Now, we don't do HTTP compression (not during load tests, anyway) and our cache doesn't compress either, so the fact that a file consisting of N dots is highly compressible doesn't matter for most of the chain.
Now recall that some approaches to write amplification include compression and block deduplication...
It just so happens that disk A does these things, probably turning several gibibytes of writes into a few kibibytes of flash usage. The other disks tested do not appear to do these tricks.
After replacing the mock origin with something that produced data that looked truly random (this was measured with the nifty ENT tool), the incredible load test results from disk A started looking a lot like the other disks. The difference is remarkable - for 1.7MiB media segment, we had one test report a mean response time of 918ms, which increased to 3183ms when random data was used. Additionally, write-back cache also seemed to have an impact on disk A with random data, with mean response times dropping to 2035ms.
We learned a few things:
We should run canaries for longer and cover all different traffic profiles.
How long is longer? Who knows! We've settled on a couple of weeks. It's important to acknowledge that we can't know exactly how long.
We should test with and without disk caches.
As a team developing and maintaining caching infrastructure, we should know that caches are important. It seems that the impact of write-back cache can vary and any new disk should be tested with it both enabled and disabled.
There is no silver bullet to testing.
Hardware can be unpredictable so keep an eye on things.

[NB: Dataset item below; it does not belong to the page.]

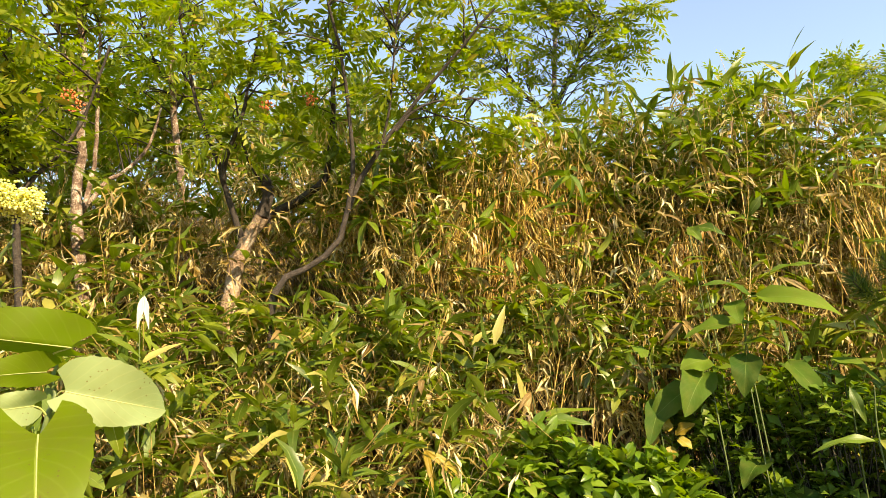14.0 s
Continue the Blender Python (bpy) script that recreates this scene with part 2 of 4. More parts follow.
class Bag:
    """Gathers points and faces for one mesh."""

    def __init__(self):
        self.v, self.f, self.uv, self.n = [], [], [], 0

    def add(self, v, f, uv=None):
        v = np.asarray(v, float).reshape(-1, 3)
        f = np.asarray(f, int)
        if f.shape[1] == 3:
            f = np.concatenate([f, -np.ones((len(f), 1), int) - self.n], 1)
        self.v.append(v)
        self.f.append(f + self.n)
        self.uv.append(np.zeros((len(v), 2)) if uv is None else np.asarray(uv, float).reshape(-1, 2))
        self.n += len(v)
        return self

    def mesh(self, name, material, smooth=True):
        v, f, uv = np.concatenate(self.v), np.concatenate(self.f), np.concatenate(self.uv)
        keep = f >= 0
        counts = keep.sum(1)
        loops = f[keep]
        me = bpy.data.meshes.new(name)
        me.vertices.add(len(v))
        me.vertices.foreach_set("co", v.astype(np.float32).ravel())
        me.loops.add(len(loops))
        me.loops.foreach_set("vertex_index", loops.astype(np.int32))
        me.polygons.add(len(f))
        me.polygons.foreach_set("loop_start", np.r_[0, np.cumsum(counts)[:-1]].astype(np.int32))
        me.polygons.foreach_set("use_smooth", np.full(len(f), smooth))
        layer = me.uv_layers.new(name="UVMap")
        layer.data.foreach_set("uv", uv[loops].astype(np.float32).ravel())
        me.materials.append(material)
        me.update(calc_edges=True)
        return me


def part(name, bag, material, parent, label=""):
    ob = new(name, bag.mesh(name, material))
    ob.parent = parent
    return tagged(ob, label)


def thing(name, place, label, category, group="", kind=""):
    ob = new(name)
    ob.location = place
    ob.empty_display_size = 0.1
    return tagged(ob, label, category, group, kind)


def prof_lance(t):
    return np.clip(np.minimum(1.0, (t / 0.28) ** 0.6) * np.clip(1 - ((t - 0.28) / 0.72).clip(0) ** 1.7, 0, 1), 0.02, 1)


def prof_ovate(t):
    return np.clip(np.sin(np.pi * np.clip(t, 0, 1) ** 0.8) ** 0.75, 0.03, 1)


def prof_heart(t):
    return np.clip((np.clip(t / 0.12, 0, 1) ** 0.5) * (1 - np.clip((t - 0.2) / 0.8, 0, 1) ** 1.6) ** 0.8, 0.03, 1)


def strips(p, d, n, length, width, bend=0.5, fold=0.25, prof=prof_lance, m=4, twist=0.0):
    """Many leaves at once: p base, d way, n upper side; each leaf has a midrib and two halves, bends down by `bend` radians."""
    p, d, n = np.atleast_2d(p), unit(np.atleast_2d(d)), np.atleast_2d(n)
    k = len(p)
    n = unit(n - (n * d).sum(1, keepdims=True) * d)
    s = np.cross(d, n)
    length, width, bend, fold, twist = [np.broadcast_to(np.asarray(a, float), (k,)) for a in (length, width, bend, fold, twist)]
    t = np.linspace(0, 1, m + 1)
    ang = bend[:, None] * t[None]
    dx = np.cos(ang)
    dz = -np.sin(ang)
    step = length[:, None] / m
    cx = np.concatenate([np.zeros((k, 1)), np.cumsum((dx[:, 1:] + dx[:, :-1]) / 2 * step, 1)], 1)
    cz = np.concatenate([np.zeros((k, 1)), np.cumsum((dz[:, 1:] + dz[:, :-1]) / 2 * step, 1)], 1)
    mid = p[:, None] + cx[..., None] * d[:, None] + cz[..., None] * n[:, None]
    nn = np.sin(ang)[..., None] * d[:, None] + np.cos(ang)[..., None] * n[:, None]
    tw = twist[:, None] * t[None]
    side = np.cos(tw)[..., None] * s[:, None] + np.sin(tw)[..., None] * nn
    up = np.cos(tw)[..., None] * nn - np.sin(tw)[..., None] * s[:, None]
    w = (width[:, None] / 2 * prof(t)[None])[..., None]
    fo = fold[:, None, None]
    a = mid + w * (side * np.cos(fo) + up * np.sin(fo))
    b = mid + w * (-side * np.cos(fo) + up * np.sin(fo))
    v = np.stack([a, mid, b], 2).reshape(k, -1, 3)
    q = []
    for i in range(m):
        o = 3 * i
        q += [[o, o + 1, o + 4, o + 3], [o + 1, o + 2, o + 5, o + 4]]
    f = (np.array(q)[None] + (np.arange(k) * 3 * (m + 1))[:, None, None]).reshape(-1, 4)
    uv = np.stack([np.tile([0.0, 0.5, 1.0], m + 1), np.repeat(t, 3)], 1)
    return v.reshape(-1, 3), f, np.tile(uv, (k, 1))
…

Oh, and somewhat representative load tests are important.
Even for testing disks.
Disk A, the unassailable incumbent, was found wanting on a more level playing field.
* Whether it's a 1 or a 0 that's easier to write depends on the logic level used, logical high (where a high voltage equals 1 and a low voltage equals 0) is probably the most common, and the convention used here.
** Note that the term block in the context of flash memory should not be confused with the logical block in logical block addressing, which is how data is addressed by the host.
*** Frustratingly, there were some things we couldn't verify, at least not with the way we work, namely the actual filesystem partition alignment of our disks. The RAID controllers we use reserve some disk space for metadata. We don't know where on the disk that is and whether it pushes all of our partition/stride/stripe settings out of alignment.